• [Your objective]: Omit all pictures, then retype the data exactly as given.

* * * *

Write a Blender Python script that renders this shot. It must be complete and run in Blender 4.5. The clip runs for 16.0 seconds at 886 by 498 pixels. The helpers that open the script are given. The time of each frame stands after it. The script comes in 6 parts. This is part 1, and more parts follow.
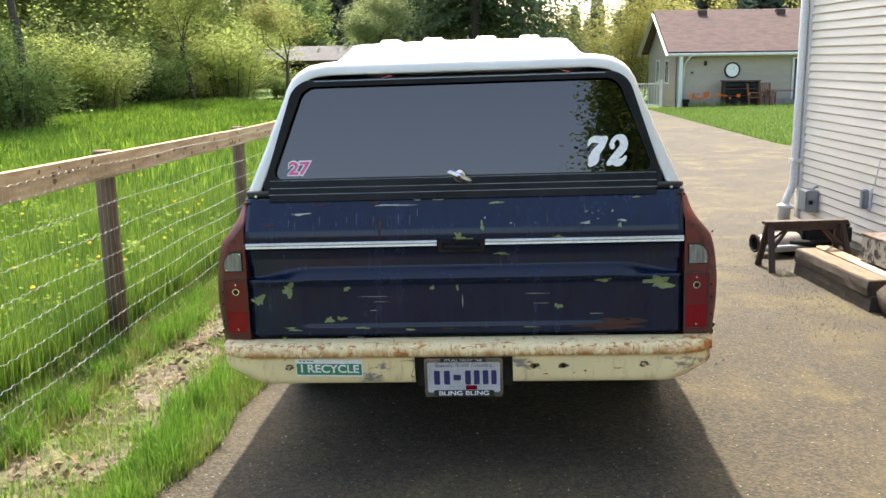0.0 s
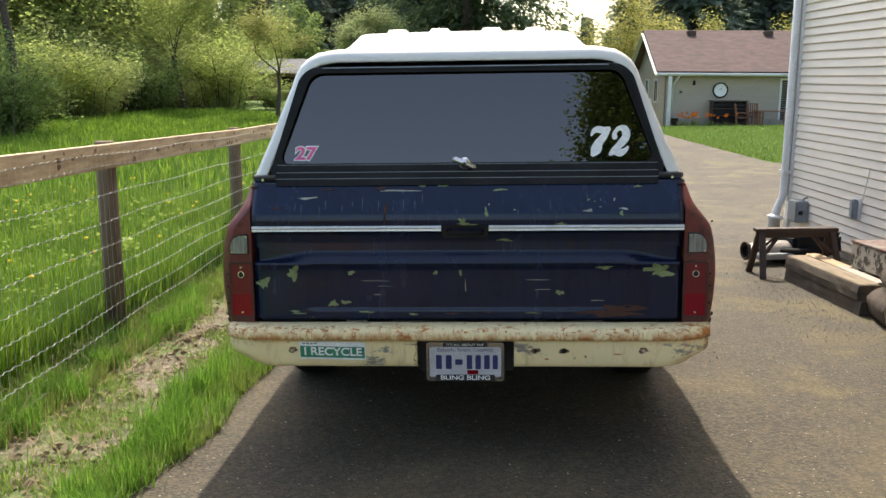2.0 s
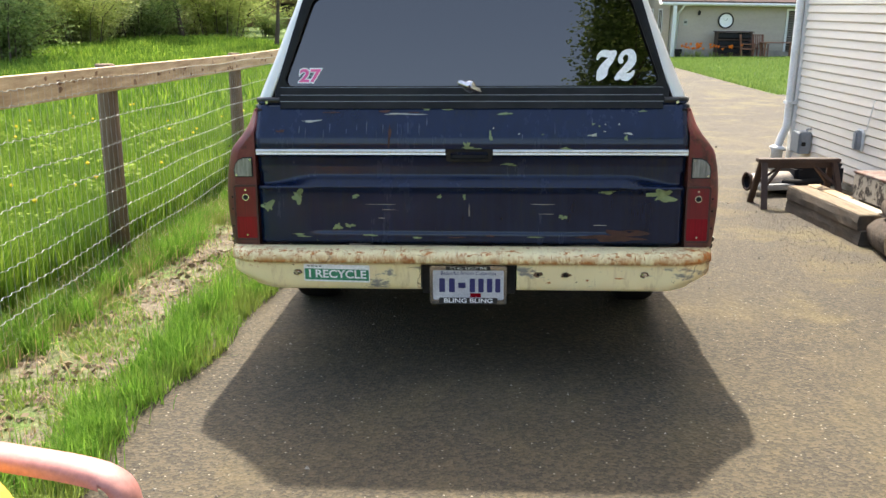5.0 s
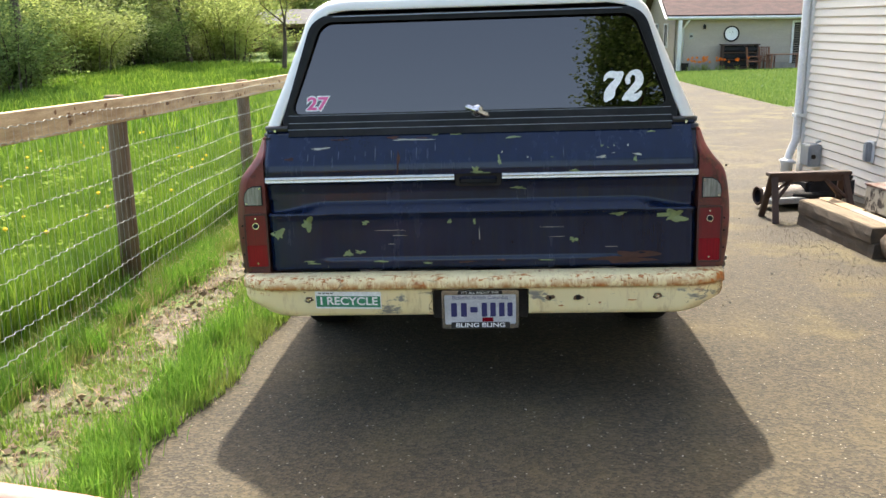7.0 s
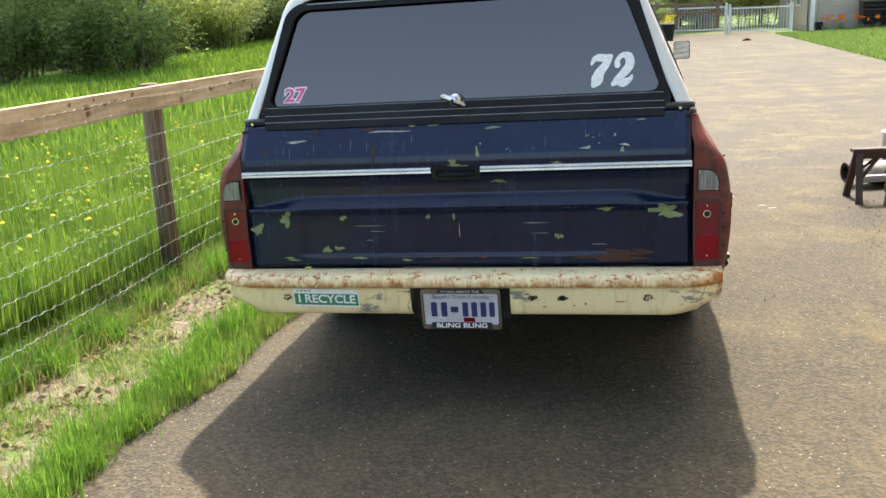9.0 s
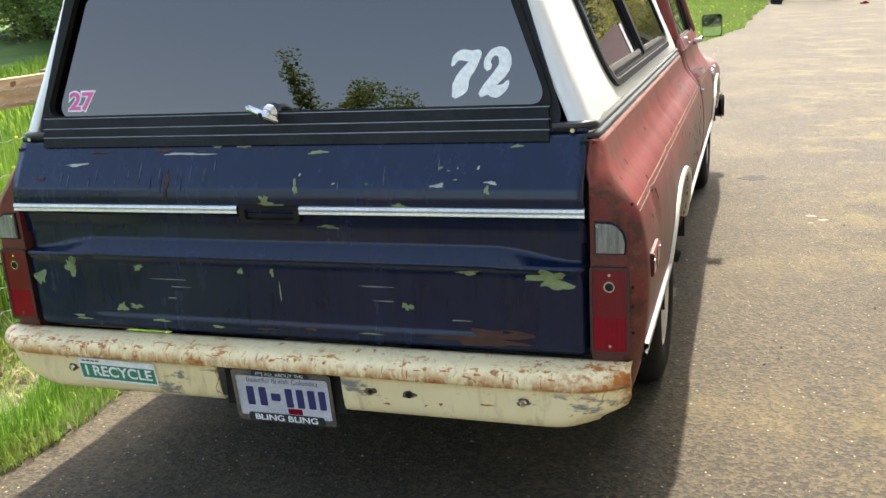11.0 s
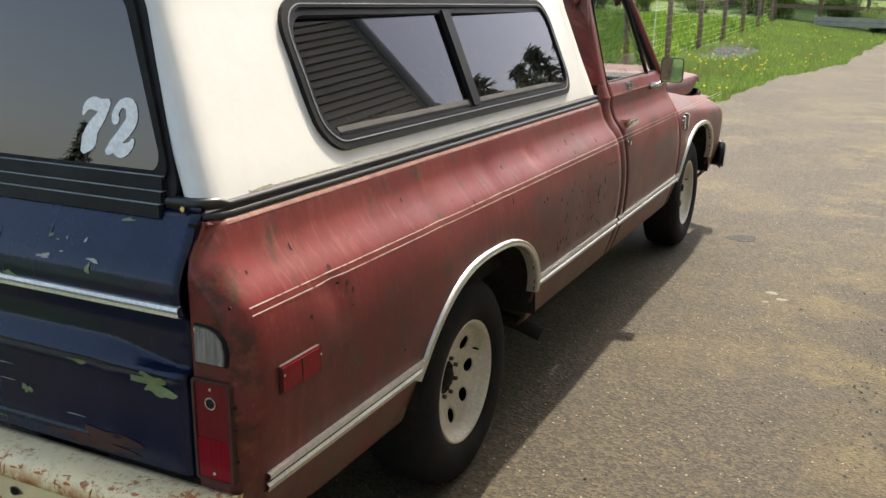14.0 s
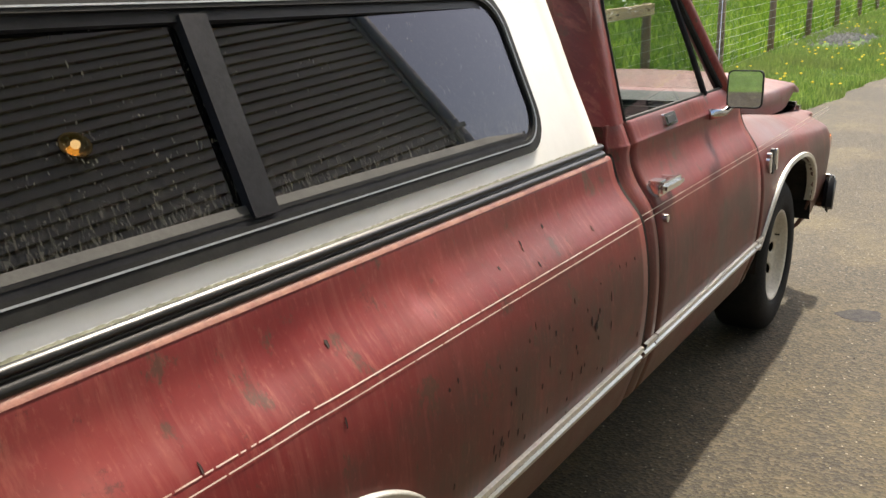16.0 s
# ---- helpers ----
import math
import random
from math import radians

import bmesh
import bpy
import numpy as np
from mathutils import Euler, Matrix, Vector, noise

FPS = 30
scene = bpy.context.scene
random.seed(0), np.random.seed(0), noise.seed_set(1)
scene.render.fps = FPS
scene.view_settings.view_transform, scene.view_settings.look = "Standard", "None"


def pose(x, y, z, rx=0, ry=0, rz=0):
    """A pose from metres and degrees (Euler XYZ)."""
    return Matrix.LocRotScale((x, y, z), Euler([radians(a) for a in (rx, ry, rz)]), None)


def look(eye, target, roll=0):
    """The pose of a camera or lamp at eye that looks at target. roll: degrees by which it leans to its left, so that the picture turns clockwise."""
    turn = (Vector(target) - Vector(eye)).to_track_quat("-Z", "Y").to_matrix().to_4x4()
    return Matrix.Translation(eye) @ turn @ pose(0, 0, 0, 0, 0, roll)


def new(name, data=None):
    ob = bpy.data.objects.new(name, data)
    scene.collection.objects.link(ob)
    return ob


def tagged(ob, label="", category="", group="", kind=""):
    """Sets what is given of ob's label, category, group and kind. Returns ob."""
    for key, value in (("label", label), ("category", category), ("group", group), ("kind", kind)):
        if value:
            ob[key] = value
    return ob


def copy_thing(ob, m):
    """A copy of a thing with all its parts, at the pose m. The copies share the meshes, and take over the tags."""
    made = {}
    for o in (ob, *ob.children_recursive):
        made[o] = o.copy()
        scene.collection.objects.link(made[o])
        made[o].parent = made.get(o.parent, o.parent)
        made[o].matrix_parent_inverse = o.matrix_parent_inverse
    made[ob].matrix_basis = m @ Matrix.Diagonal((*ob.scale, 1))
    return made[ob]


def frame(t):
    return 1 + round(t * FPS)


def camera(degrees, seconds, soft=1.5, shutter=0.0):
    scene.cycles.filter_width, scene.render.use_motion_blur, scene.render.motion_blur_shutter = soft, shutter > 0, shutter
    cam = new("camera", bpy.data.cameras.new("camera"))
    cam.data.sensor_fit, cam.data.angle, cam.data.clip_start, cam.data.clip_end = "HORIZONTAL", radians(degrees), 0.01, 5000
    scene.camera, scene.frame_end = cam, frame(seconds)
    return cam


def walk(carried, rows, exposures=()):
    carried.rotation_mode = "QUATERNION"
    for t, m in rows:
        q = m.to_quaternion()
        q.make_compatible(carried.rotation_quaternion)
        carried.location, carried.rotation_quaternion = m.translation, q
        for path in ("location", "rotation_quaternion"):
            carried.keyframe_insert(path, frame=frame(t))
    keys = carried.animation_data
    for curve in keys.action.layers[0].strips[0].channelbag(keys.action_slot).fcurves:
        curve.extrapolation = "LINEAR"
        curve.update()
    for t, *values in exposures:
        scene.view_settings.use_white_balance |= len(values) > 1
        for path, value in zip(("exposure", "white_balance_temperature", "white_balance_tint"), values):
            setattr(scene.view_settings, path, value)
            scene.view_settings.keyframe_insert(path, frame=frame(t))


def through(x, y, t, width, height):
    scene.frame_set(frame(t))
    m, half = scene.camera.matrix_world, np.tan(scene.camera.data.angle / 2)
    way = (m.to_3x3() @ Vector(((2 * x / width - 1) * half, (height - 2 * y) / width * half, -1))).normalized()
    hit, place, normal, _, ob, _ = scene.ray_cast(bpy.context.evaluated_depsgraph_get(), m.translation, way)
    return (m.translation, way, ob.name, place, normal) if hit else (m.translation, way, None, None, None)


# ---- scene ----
cam = camera(51.8, 16.0)
# The rows are told in the frame of the truck and its drive (x across, y ahead, z off the drive).
PATH = [
    (0, (0.177, -3.554, 1.533), (0.039, -1.589, 1.188), -1.8),
    (0.5, (0.14, -3.593, 1.558), (0.056, -1.614, 1.276), -3.1),
    (1, (0.124, -3.625, 1.506), (0.018, -1.639, 1.289), -3.1),
    (1.5, (0.12, -3.629, 1.45), (-0.015, -1.644, 1.245), -1.7),
    (2, (0.109, -3.63, 1.421), (0.001, -1.657, 1.111), -0.7),
    (2.5, (0.093, -3.628, 1.403), (-0.021, -1.671, 1.009), -1.0),
    (3, (0.1, -3.624, 1.398), (-0.006, -1.677, 0.954), -1.1),
    (3.2, (0.098, -3.63, 1.397), (0.002, -1.687, 0.933), -1.1),
    (5.5, (0.089, -3.657, 1.393), (-0.02, -1.713, 0.938), -0.2),
    (6, (0.082, -3.655, 1.394), (-0.023, -1.71, 0.938), -0.4),
    (6.5, (0.085, -3.646, 1.395), (-0.022, -1.702, 0.937), -0.6),
    (7, (0.092, -3.641, 1.415), (-0.038, -1.689, 0.999), -1.7),
    (7.5, (0.11, -3.639, 1.466), (-0.049, -1.677, 1.11), -2.3),
    (8, (0.17, -3.593, 1.478), (-0.057, -1.638, 1.123), -3.2),
    (8.5, (0.398, -3.492, 1.469), (0.066, -1.565, 1.05), -3.7),
    (8.7, (0.506, -3.456, 1.467), (0.141, -1.54, 1.023), -3.6),
    (10.8, (1.211, -2.307, 1.43), (0.594, -0.481, 0.899), -3.9),
    (11, (1.239, -2.164, 1.466), (0.607, -0.343, 0.934), -3.8),
    (11.5, (1.389, -1.849, 1.475), (0.7, -0.058, 0.911), -1.7),
    (12, (1.571, -1.629, 1.462), (0.789, 0.119, 0.883), 0.2),
    (12.5, (1.753, -1.388, 1.499), (0.911, 0.337, 0.935), 0.6),
    (13, (1.945, -1.355, 1.54), (1.041, 0.338, 0.977), 0.8),
    (13.5, (2.075, -1.383, 1.55), (1.197, 0.325, 0.993), 0.4),
    (14, (2.078, -1.329, 1.54), (1.234, 0.407, 1.015), 0.7),
    (14.5, (1.997, -1.062, 1.516), (1.169, 0.684, 1.001), 0.8),
    (15, (1.879, -0.627, 1.517), (1.032, 1.11, 1.0), -0.9),
    (15.5, (1.847, -0.068, 1.512), (0.919, 1.624, 0.984), -1.4),
    (16, (1.813, 0.434, 1.53), (0.776, 2.058, 0.995), -1.4),
]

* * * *

• [Answer]:
Write a Blender Python script that renders this shot. It must be complete and run in Blender 4.5. The clip runs for 16.0 seconds at 886 by 498 pixels. The helpers that open the script are given. The time of each frame stands after it. The script comes in 6 parts. This is part 1, and more parts follow.
0.0 s
2.0 s
5.0 s
7.0 s
9.0 s
11.0 s
14.0 s
16.0 s
# ---- helpers ----
import math
import random
from math import radians

import bmesh
import bpy
import numpy as np
from mathutils import Euler, Matrix, Vector, noise

FPS = 30
scene = bpy.context.scene
random.seed(0), np.random.seed(0), noise.seed_set(1)
scene.render.fps = FPS
scene.view_settings.view_transform, scene.view_settings.look = "Standard", "None"


def pose(x, y, z, rx=0, ry=0, rz=0):
    """A pose from metres and degrees (Euler XYZ)."""
    return Matrix.LocRotScale((x, y, z), Euler([radians(a) for a in (rx, ry, rz)]), None)


def look(eye, target, roll=0):
    """The pose of a camera or lamp at eye that looks at target. roll: degrees by which it leans to its left, so that the picture turns clockwise."""
    turn = (Vector(target) - Vector(eye)).to_track_quat("-Z", "Y").to_matrix().to_4x4()
    return Matrix.Translation(eye) @ turn @ pose(0, 0, 0, 0, 0, roll)


def new(name, data=None):
    ob = bpy.data.objects.new(name, data)
    scene.collection.objects.link(ob)
    return ob


def tagged(ob, label="", category="", group="", kind=""):
    """Sets what is given of ob's label, category, group and kind. Returns ob."""
    for key, value in (("label", label), ("category", category), ("group", group), ("kind", kind)):
        if value:
            ob[key] = value
    return ob


def copy_thing(ob, m):
    """A copy of a thing with all its parts, at the pose m. The copies share the meshes, and take over the tags."""
    made = {}
    for o in (ob, *ob.children_recursive):
        made[o] = o.copy()
        scene.collection.objects.link(made[o])
        made[o].parent = made.get(o.parent, o.parent)
        made[o].matrix_parent_inverse = o.matrix_parent_inverse
    made[ob].matrix_basis = m @ Matrix.Diagonal((*ob.scale, 1))
    return made[ob]


def frame(t):
    return 1 + round(t * FPS)


def camera(degrees, seconds, soft=1.5, shutter=0.0):
    scene.cycles.filter_width, scene.render.use_motion_blur, scene.render.motion_blur_shutter = soft, shutter > 0, shutter
    cam = new("camera", bpy.data.cameras.new("camera"))
    cam.data.sensor_fit, cam.data.angle, cam.data.clip_start, cam.data.clip_end = "HORIZONTAL", radians(degrees), 0.01, 5000
    scene.camera, scene.frame_end = cam, frame(seconds)
    return cam


def walk(carried, rows, exposures=()):
    carried.rotation_mode = "QUATERNION"
    for t, m in rows:
        q = m.to_quaternion()
        q.make_compatible(carried.rotation_quaternion)
        carried.location, carried.rotation_quaternion = m.translation, q
        for path in ("location", "rotation_quaternion"):
            carried.keyframe_insert(path, frame=frame(t))
    keys = carried.animation_data
    for curve in keys.action.layers[0].strips[0].channelbag(keys.action_slot).fcurves:
        curve.extrapolation = "LINEAR"
        curve.update()
    for t, *values in exposures:
        scene.view_settings.use_white_balance |= len(values) > 1
        for path, value in zip(("exposure", "white_balance_temperature", "white_balance_tint"), values):
            setattr(scene.view_settings, path, value)
            scene.view_settings.keyframe_insert(path, frame=frame(t))


def through(x, y, t, width, height):
    scene.frame_set(frame(t))
    m, half = scene.camera.matrix_world, np.tan(scene.camera.data.angle / 2)
    way = (m.to_3x3() @ Vector(((2 * x / width - 1) * half, (height - 2 * y) / width * half, -1))).normalized()
    hit, place, normal, _, ob, _ = scene.ray_cast(bpy.context.evaluated_depsgraph_get(), m.translation, way)
    return (m.translation, way, ob.name, place, normal) if hit else (m.translation, way, None, None, None)


# ---- scene ----
cam = camera(51.8, 16.0)
# The rows are told in the frame of the truck and its drive (x across, y ahead, z off the drive).
PATH = [
    (0, (0.177, -3.554, 1.533), (0.039, -1.589, 1.188), -1.8),
    (0.5, (0.14, -3.593, 1.558), (0.056, -1.614, 1.276), -3.1),
    (1, (0.124, -3.625, 1.506), (0.018, -1.639, 1.289), -3.1),
    (1.5, (0.12, -3.629, 1.45), (-0.015, -1.644, 1.245), -1.7),
    (2, (0.109, -3.63, 1.421), (0.001, -1.657, 1.111), -0.7),
    (2.5, (0.093, -3.628, 1.403), (-0.021, -1.671, 1.009), -1.0),
    (3, (0.1, -3.624, 1.398), (-0.006, -1.677, 0.954), -1.1),
    (3.2, (0.098, -3.63, 1.397), (0.002, -1.687, 0.933), -1.1),
    (5.5, (0.089, -3.657, 1.393), (-0.02, -1.713, 0.938), -0.2),
    (6, (0.082, -3.655, 1.394), (-0.023, -1.71, 0.938), -0.4),
    (6.5, (0.085, -3.646, 1.395), (-0.022, -1.702, 0.937), -0.6),
    (7, (0.092, -3.641, 1.415), (-0.038, -1.689, 0.999), -1.7),
    (7.5, (0.11, -3.639, 1.466), (-0.049, -1.677, 1.11), -2.3),
    (8, (0.17, -3.593, 1.478), (-0.057, -1.638, 1.123), -3.2),
    (8.5, (0.398, -3.492, 1.469), (0.066, -1.565, 1.05), -3.7),
    (8.7, (0.506, -3.456, 1.467), (0.141, -1.54, 1.023), -3.6),
    (10.8, (1.211, -2.307, 1.43), (0.594, -0.481, 0.899), -3.9),
    (11, (1.239, -2.164, 1.466), (0.607, -0.343, 0.934), -3.8),
    (11.5, (1.389, -1.849, 1.475), (0.7, -0.058, 0.911), -1.7),
    (12, (1.571, -1.629, 1.462), (0.789, 0.119, 0.883), 0.2),
    (12.5, (1.753, -1.388, 1.499), (0.911, 0.337, 0.935), 0.6),
    (13, (1.945, -1.355, 1.54), (1.041, 0.338, 0.977), 0.8),
    (13.5, (2.075, -1.383, 1.55), (1.197, 0.325, 0.993), 0.4),
    (14, (2.078, -1.329, 1.54), (1.234, 0.407, 1.015), 0.7),
    (14.5, (1.997, -1.062, 1.516), (1.169, 0.684, 1.001), 0.8),
    (15, (1.879, -0.627, 1.517), (1.032, 1.11, 1.0), -0.9),
    (15.5, (1.847, -0.068, 1.512), (0.919, 1.624, 0.984), -1.4),
    (16, (1.813, 0.434, 1.53), (0.776, 2.058, 0.995), -1.4),
]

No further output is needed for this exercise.